IT remains puzzling that a country which pioneered rail travel can run such a poorly-performing and overpriced network. Fare rises, delays to services, overcrowding and poor station facilities are part of the many grievances highlighted by long-suffering passengers on this region's railways.
The problems can be traced back decades from Dr Beeching's short-sighted cuts in the 1960s, through a lack of investment in the network in the 1980s to a disastrous privatisation in the 1990s, even then dubbed by one Tory MP as "the poll tax on wheels".
It also remains inextricably linked to a failure by the authorities to set up integrated transport networks that are so common on the continent, and where public transport flourishes.
Last week's hike in rail prices was, perhaps, the biggest insult to passengers following a decision by Ministers to let them take the strain of financing the railways. For passengers in Yorkshire, it is particularly galling to face swingeing increases when they get so little in return. Much of the planned investment in the rail network in coming years will be carried out in the South East, while rail companies serving the region are being typically tardy over the improvements that they are proposing on routes already blighted by overcrowding.
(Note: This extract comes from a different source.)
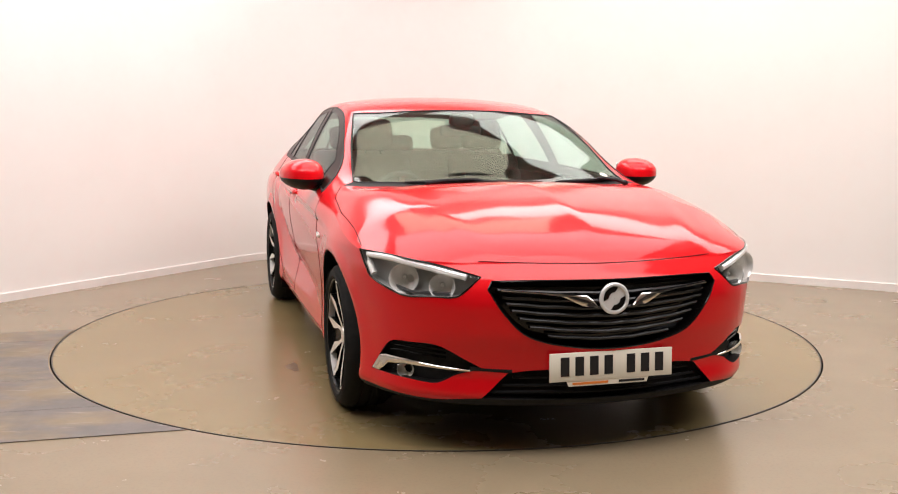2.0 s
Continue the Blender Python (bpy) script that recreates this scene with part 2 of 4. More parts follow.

It is little wonder most passengers feel they are getting poor value for money which inevitably means more will switch from rail to road.
Ministers insist the taxpayer cannot afford to fund the railways on the scale of previous years. But they cannot abdicate responsibility and they should be drawing up a detailed strategy to take the railways and other public transport forward. Our key transport infrastructure is too important to be simply left to the market.